» **Your goal**: Locate the string "with" throughout the material and copy every line in which it occurs.

» **Data**:
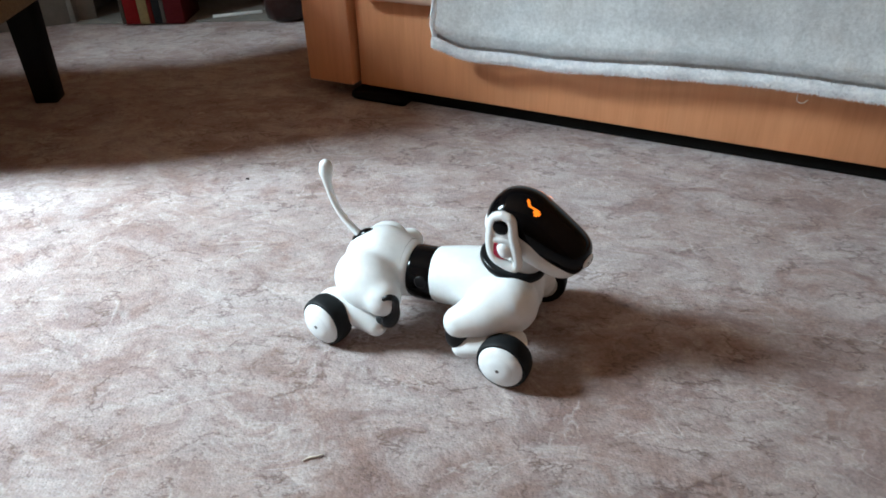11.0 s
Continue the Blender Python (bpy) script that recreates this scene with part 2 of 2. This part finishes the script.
def limb(points, steps=5, n=24, cap=True):
    """A rounded limb: rows of x, y, z, radius."""
    rows = spline(points, steps)
    pos, rad = [Vector(r[:3]) for r in rows], [max(float(r[3]), 0.0004) for r in rows]
    loops, side = [], None
    for i, p in enumerate(pos):
        way = (pos[min(i + 1, len(pos) - 1)] - pos[max(i - 1, 0)]).normalized()
        side = way.orthogonal().normalized() if side is None else (side - way * side.dot(way)).normalized()
        other = way.cross(side)
        first, last = i == 0, i == len(pos) - 1
        here = [(p, rad[i])]
        if cap and (first or last):
            sign = -1 if first else 1
            here = [(p + way * sign * rad[i] * math.sin(k), max(rad[i] * math.cos(k), 0.0003)) for k in (radians(d) for d in (0, 20, 40, 60, 78, 89))]
            if first:
                here.reverse()
        for q, r in here:
            loops.append([q + (side * math.cos(2 * math.pi * k / n) + other * math.sin(2 * math.pi * k / n)) * r for k in range(n)])
    return rings(bmesh.new(), loops)


def turned(profile, axis, at, n=40):
    """A turned body: rows of distance along the axis and radius."""
    axis = Vector(axis).normalized()
    side = axis.orthogonal().normalized()
    other = axis.cross(side)
    at = Vector(at)
    loops = [[at + axis * d + (side * math.cos(2 * math.pi * k / n) + other * math.sin(2 * math.pi * k / n)) * max(r, 0.0003) for k in range(n)] for d, r in profile]
    return rings(bmesh.new(), loops)


def ring_tube(points, radius, n=12, steps=5):
    """A closed loop of round tube."""
    rows = spline(points + points[:1], steps)[:-1]
    pos = [Vector(r[:3]) for r in rows]
    mid = sum(pos, Vector()) / len(pos)
    plane = (pos[0] - mid).cross(pos[len(pos) // 4] - mid).normalized()
    loops = []
    for i, p in enumerate(pos):
        way = (pos[(i + 1) % len(pos)] - pos[i - 1]).normalized()
        out = way.cross(plane)
        loops.append([p + (out * math.cos(2 * math.pi * k / n) + plane * math.sin(2 * math.pi * k / n)) * radius for k in range(n)])
    return rings(bmesh.new(), loops + loops[:1], False)


# ---- the room ----
def slab(name, lo, hi, mat, label, category):
    size = [b - a for a, b in zip(lo, hi)]
    ob = part(name, box(size, [(a + b) / 2 for a, b in zip(lo, hi)], 0), mat, None, label, False)
    ob.matrix_world = ROOM
    return tagged(ob, category=category, kind="structure")


U0, U1, V0, V1, HIGH = -1.45, 2.30, -2.90, 1.12, 2.5
fl = bmesh.new()
fl.faces.new([fl.verts.new(ROOM @ Vector((u, v, 0))) for u, v in ((U0 - 0.2, V0 - 0.12), (U1 + 0.12, V0 - 0.12), (U1 + 0.12, V1 + 0.12), (U0 - 0.2, V1 + 0.12))])
floor = tagged(part("floor", fl, CARPET, None, "pinkish beige short-pile carpet with marbled brown veins", False), category="carpet", kind="structure")
slab("ceiling", (U0 - 0.2, V0 - 0.2, HIGH), (U1 + 0.2, V1 + 0.2, HIGH + 0.1), CEILINGPAINT, "plain dull painted ceiling", "ceiling")
slab("wall_north", (U0, V1, 0), (U1, V1 + 0.12, HIGH), WALLPAINT, "plain warm peach wall behind the bed", "wall")
slab("wall_south", (U0, V0 - 0.12, 0), (U1, V0, HIGH), WALLPAINT, "plain warm peach wall", "wall")
slab("wall_east", (U1, V0 - 0.12, 0), (U1 + 0.12, V1 + 0.12, HIGH), WALLPAINT, "plain warm peach wall", "wall")


def window_wall():
    w0, w1 = WINDOW_V - WINDOW_W / 2, WINDOW_V + WINDOW_W / 2
    z0, z1 = WINDOW_Z - WINDOW_H / 2, WINDOW_Z + WINDOW_H / 2
    wall = tagged(empty("wall_west", ROOM), "warm peach wall with the daylit window", "wall", kind="structure")
    for lo, hi in (((V0 - 0.12, 0), (w0, HIGH)), ((w1, 0), (V1 + 0.12, HIGH)), ((w0, 0), (w1, z0)), ((w0, z1), (w1, HIGH))):
        part("wall_panel", box((0.2, hi[0] - lo[0], hi[1] - lo[1]), (U0 - 0.1, (lo[0] + hi[0]) / 2, (lo[1] + hi[1]) / 2), 0), WALLPAINT, wall, smooth=False)
    win = tagged(empty("window_1", ROOM), "white framed window letting in daylight", "window", kind="structure")
    t = 0.05
    for size, at in (((t, t, WINDOW_H), (w0 + t / 2, WINDOW_Z)), ((t, t, WINDOW_H), (w1 - t / 2, WINDOW_Z)), ((t, WINDOW_W, t), (WINDOW_V, z0 + t / 2)), ((t, WINDOW_W, t), (WINDOW_V, z1 - t / 2)), ((0.03, 0.04, WINDOW_H - 0.1), (WINDOW_V, WINDOW_Z))):
        part("window_frame", box(size, (U0 + 0.0, *at), 0.004), WHITE, win)
    part("window_sill", box((0.18, WINDOW_W + 0.1, 0.03), (U0 + 0.085, WINDOW_V, z0 - 0.017), 0.005), WHITE, win)


window_wall()


# ---- the bed ----
def hem_height(u):
    """Height of the blanket's lower edge along the bed."""
    lift = 0.020 * min(1.0, max(0.0, (u - 0.80) / 0.45))
    return 0.1585 + lift + 0.007 * math.sin(7.5 * u + 1.6) + 0.006 * math.sin(3.1 * u - 1.7) + 0.016 * math.exp(-((u - 0.238) / 0.045) ** 2)


def bed():
    b = tagged(empty("bed", ROOM), "low orange beech laminate bed frame with a dark gap underneath", "bed")
    part("side_rail", box((2.075, 0.028, 0.208), (1.0455, 0.016, 0.035 + 0.104), 0.003), BEECH, b)
    part("end_panel", box((0.125, 1.04, 0.43), (-0.0625, 0.50, 0.037 + 0.215), 0.005, 3), BEECH, b)
    part("end_panel", box((0.05, 1.04, 0.60), (2.11, 0.50, 0.037 + 0.30), 0.005, 3), BEECH, b)
    part("side_rail", box((2.08, 0.028, 0.208), (1.043, 1.003, 0.035 + 0.104), 0.003), BEECH, b)
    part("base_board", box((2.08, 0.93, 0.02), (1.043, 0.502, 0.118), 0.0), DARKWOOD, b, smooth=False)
    # added black block stands in for the shade under the bed
    part("gap_shade_block", box((2.02, 0.90, 0.105), (1.02, 0.475, 0.0535), 0.004), DARKWOOD, b, "black block added to darken the gap under the bed")
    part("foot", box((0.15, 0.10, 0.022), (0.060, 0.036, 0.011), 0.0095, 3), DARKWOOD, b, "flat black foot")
    m = tagged(part("mattress", box((2.035, 1.03, 0.1395), (1.0475, 0.474, 0.31325), 0.018, 4), MATTRESS, None), "peach covered mattress lying on the bed frame", "mattress")
    m.matrix_world = ROOM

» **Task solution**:
Continue the Blender Python (bpy) script that recreates this scene with part 2 of 2. This part finishes the script.
floor = tagged(part("floor", fl, CARPET, None, "pinkish beige short-pile carpet with marbled brown veins", False), category="carpet", kind="structure")
    wall = tagged(empty("wall_west", ROOM), "warm peach wall with the daylit window", "wall", kind="structure")
    b = tagged(empty("bed", ROOM), "low orange beech laminate bed frame with a dark gap underneath", "bed")